-------- Records for the exercise

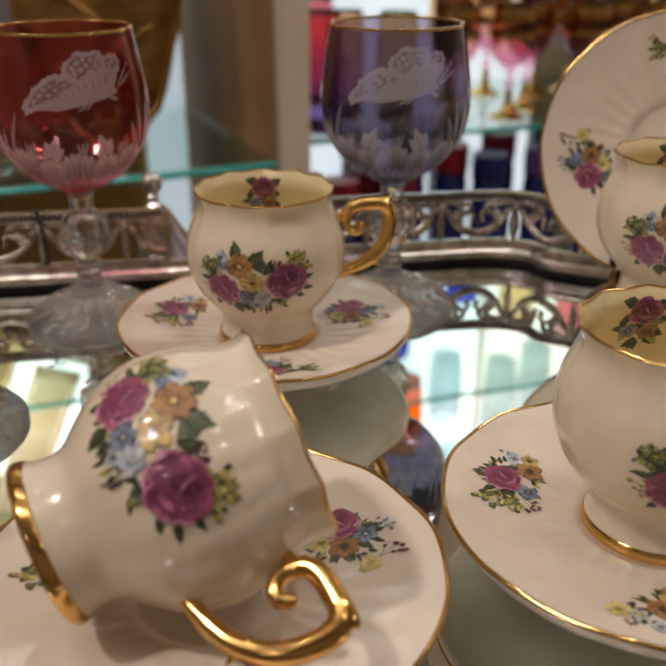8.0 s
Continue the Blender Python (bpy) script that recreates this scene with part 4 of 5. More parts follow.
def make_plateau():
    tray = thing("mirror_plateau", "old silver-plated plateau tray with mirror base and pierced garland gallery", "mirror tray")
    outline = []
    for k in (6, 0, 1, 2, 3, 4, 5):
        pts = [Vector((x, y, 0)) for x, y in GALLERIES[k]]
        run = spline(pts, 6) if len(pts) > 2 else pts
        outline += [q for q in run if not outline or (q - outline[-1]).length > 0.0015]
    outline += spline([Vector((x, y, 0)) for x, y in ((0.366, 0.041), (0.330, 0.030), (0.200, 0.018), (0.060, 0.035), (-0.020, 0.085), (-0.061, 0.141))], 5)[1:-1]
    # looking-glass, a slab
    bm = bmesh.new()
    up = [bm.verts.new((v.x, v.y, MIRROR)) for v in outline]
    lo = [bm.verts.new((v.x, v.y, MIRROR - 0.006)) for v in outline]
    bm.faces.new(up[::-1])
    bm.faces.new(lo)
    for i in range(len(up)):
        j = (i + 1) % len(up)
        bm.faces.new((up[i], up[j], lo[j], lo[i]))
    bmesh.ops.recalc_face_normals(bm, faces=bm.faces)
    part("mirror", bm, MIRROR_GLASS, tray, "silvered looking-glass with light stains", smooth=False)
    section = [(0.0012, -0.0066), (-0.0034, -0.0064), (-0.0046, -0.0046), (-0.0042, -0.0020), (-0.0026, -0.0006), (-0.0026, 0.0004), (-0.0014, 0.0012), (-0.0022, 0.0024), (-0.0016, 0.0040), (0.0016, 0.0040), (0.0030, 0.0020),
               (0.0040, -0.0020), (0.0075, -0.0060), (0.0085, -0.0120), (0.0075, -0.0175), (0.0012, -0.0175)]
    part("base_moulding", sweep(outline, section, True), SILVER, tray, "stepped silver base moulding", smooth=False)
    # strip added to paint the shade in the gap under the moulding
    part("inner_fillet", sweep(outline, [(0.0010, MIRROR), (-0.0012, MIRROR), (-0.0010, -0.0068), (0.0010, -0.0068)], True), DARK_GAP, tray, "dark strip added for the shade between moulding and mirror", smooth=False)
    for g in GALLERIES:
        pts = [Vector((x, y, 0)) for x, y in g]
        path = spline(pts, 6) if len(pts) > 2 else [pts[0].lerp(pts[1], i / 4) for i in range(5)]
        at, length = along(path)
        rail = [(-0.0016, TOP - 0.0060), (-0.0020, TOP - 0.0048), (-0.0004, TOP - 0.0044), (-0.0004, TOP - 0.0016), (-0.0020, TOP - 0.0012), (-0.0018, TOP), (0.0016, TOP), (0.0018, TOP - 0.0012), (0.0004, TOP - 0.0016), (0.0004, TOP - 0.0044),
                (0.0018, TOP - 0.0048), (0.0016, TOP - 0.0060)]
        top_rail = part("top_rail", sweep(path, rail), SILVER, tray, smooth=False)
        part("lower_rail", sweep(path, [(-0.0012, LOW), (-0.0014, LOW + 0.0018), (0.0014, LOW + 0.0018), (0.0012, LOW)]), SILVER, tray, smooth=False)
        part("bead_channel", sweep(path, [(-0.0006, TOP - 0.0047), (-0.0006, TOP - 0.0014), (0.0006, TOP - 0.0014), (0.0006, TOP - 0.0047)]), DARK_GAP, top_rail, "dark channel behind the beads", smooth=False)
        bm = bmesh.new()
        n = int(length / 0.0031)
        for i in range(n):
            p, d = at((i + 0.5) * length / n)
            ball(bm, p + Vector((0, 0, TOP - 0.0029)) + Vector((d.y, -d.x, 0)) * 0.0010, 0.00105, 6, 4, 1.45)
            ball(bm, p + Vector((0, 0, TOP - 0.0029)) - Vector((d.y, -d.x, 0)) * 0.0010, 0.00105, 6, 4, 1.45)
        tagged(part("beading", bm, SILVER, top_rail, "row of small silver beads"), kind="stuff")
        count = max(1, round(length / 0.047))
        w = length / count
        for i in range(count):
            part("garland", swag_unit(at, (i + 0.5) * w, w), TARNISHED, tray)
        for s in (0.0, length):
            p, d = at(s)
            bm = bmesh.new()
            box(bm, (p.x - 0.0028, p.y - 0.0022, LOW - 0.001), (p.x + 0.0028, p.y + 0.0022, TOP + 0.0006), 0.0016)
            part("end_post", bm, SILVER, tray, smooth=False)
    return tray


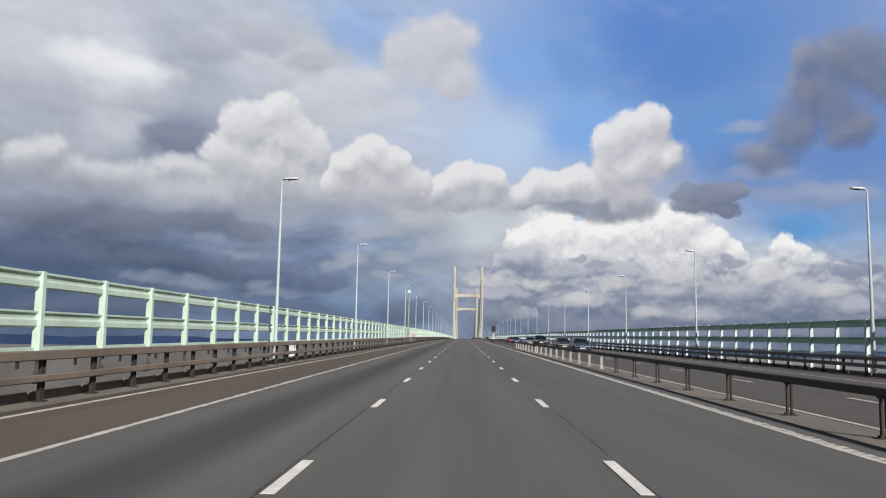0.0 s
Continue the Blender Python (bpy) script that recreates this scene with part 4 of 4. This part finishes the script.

----------------

**Required work**
Leave out the pictures and output the rest of the material exactly as written.

**Result below**
8.0 s
Continue the Blender Python (bpy) script that recreates this scene with part 4 of 5. More parts follow.
def make_plateau():
    tray = thing("mirror_plateau", "old silver-plated plateau tray with mirror base and pierced garland gallery", "mirror tray")
    outline = []
    for k in (6, 0, 1, 2, 3, 4, 5):
        pts = [Vector((x, y, 0)) for x, y in GALLERIES[k]]
        run = spline(pts, 6) if len(pts) > 2 else pts
        outline += [q for q in run if not outline or (q - outline[-1]).length > 0.0015]
    outline += spline([Vector((x, y, 0)) for x, y in ((0.366, 0.041), (0.330, 0.030), (0.200, 0.018), (0.060, 0.035), (-0.020, 0.085), (-0.061, 0.141))], 5)[1:-1]
    # looking-glass, a slab
    bm = bmesh.new()
    up = [bm.verts.new((v.x, v.y, MIRROR)) for v in outline]
    lo = [bm.verts.new((v.x, v.y, MIRROR - 0.006)) for v in outline]
    bm.faces.new(up[::-1])
    bm.faces.new(lo)
    for i in range(len(up)):
        j = (i + 1) % len(up)
        bm.faces.new((up[i], up[j], lo[j], lo[i]))
    bmesh.ops.recalc_face_normals(bm, faces=bm.faces)
    part("mirror", bm, MIRROR_GLASS, tray, "silvered looking-glass with light stains", smooth=False)
    section = [(0.0012, -0.0066), (-0.0034, -0.0064), (-0.0046, -0.0046), (-0.0042, -0.0020), (-0.0026, -0.0006), (-0.0026, 0.0004), (-0.0014, 0.0012), (-0.0022, 0.0024), (-0.0016, 0.0040), (0.0016, 0.0040), (0.0030, 0.0020),
               (0.0040, -0.0020), (0.0075, -0.0060), (0.0085, -0.0120), (0.0075, -0.0175), (0.0012, -0.0175)]
    part("base_moulding", sweep(outline, section, True), SILVER, tray, "stepped silver base moulding", smooth=False)
    # strip added to paint the shade in the gap under the moulding
    part("inner_fillet", sweep(outline, [(0.0010, MIRROR), (-0.0012, MIRROR), (-0.0010, -0.0068), (0.0010, -0.0068)], True), DARK_GAP, tray, "dark strip added for the shade between moulding and mirror", smooth=False)
    for g in GALLERIES:
        pts = [Vector((x, y, 0)) for x, y in g]
        path = spline(pts, 6) if len(pts) > 2 else [pts[0].lerp(pts[1], i / 4) for i in range(5)]
        at, length = along(path)
        rail = [(-0.0016, TOP - 0.0060), (-0.0020, TOP - 0.0048), (-0.0004, TOP - 0.0044), (-0.0004, TOP - 0.0016), (-0.0020, TOP - 0.0012), (-0.0018, TOP), (0.0016, TOP), (0.0018, TOP - 0.0012), (0.0004, TOP - 0.0016), (0.0004, TOP - 0.0044),
                (0.0018, TOP - 0.0048), (0.0016, TOP - 0.0060)]
        top_rail = part("top_rail", sweep(path, rail), SILVER, tray, smooth=False)
        part("lower_rail", sweep(path, [(-0.0012, LOW), (-0.0014, LOW + 0.0018), (0.0014, LOW + 0.0018), (0.0012, LOW)]), SILVER, tray, smooth=False)
        part("bead_channel", sweep(path, [(-0.0006, TOP - 0.0047), (-0.0006, TOP - 0.0014), (0.0006, TOP - 0.0014), (0.0006, TOP - 0.0047)]), DARK_GAP, top_rail, "dark channel behind the beads", smooth=False)
        bm = bmesh.new()
        n = int(length / 0.0031)
        for i in range(n):
            p, d = at((i + 0.5) * length / n)
            ball(bm, p + Vector((0, 0, TOP - 0.0029)) + Vector((d.y, -d.x, 0)) * 0.0010, 0.00105, 6, 4, 1.45)
            ball(bm, p + Vector((0, 0, TOP - 0.0029)) - Vector((d.y, -d.x, 0)) * 0.0010, 0.00105, 6, 4, 1.45)
        tagged(part("beading", bm, SILVER, top_rail, "row of small silver beads"), kind="stuff")
        count = max(1, round(length / 0.047))
        w = length / count
        for i in range(count):
            part("garland", swag_unit(at, (i + 0.5) * w, w), TARNISHED, tray)
        for s in (0.0, length):
            p, d = at(s)
            bm = bmesh.new()
            box(bm, (p.x - 0.0028, p.y - 0.0022, LOW - 0.001), (p.x + 0.0028, p.y + 0.0022, TOP + 0.0006), 0.0016)
            part("end_post", bm, SILVER, tray, smooth=False)
    return tray


0.0 s
Continue the Blender Python (bpy) script that recreates this scene with part 4 of 4. This part finishes the script.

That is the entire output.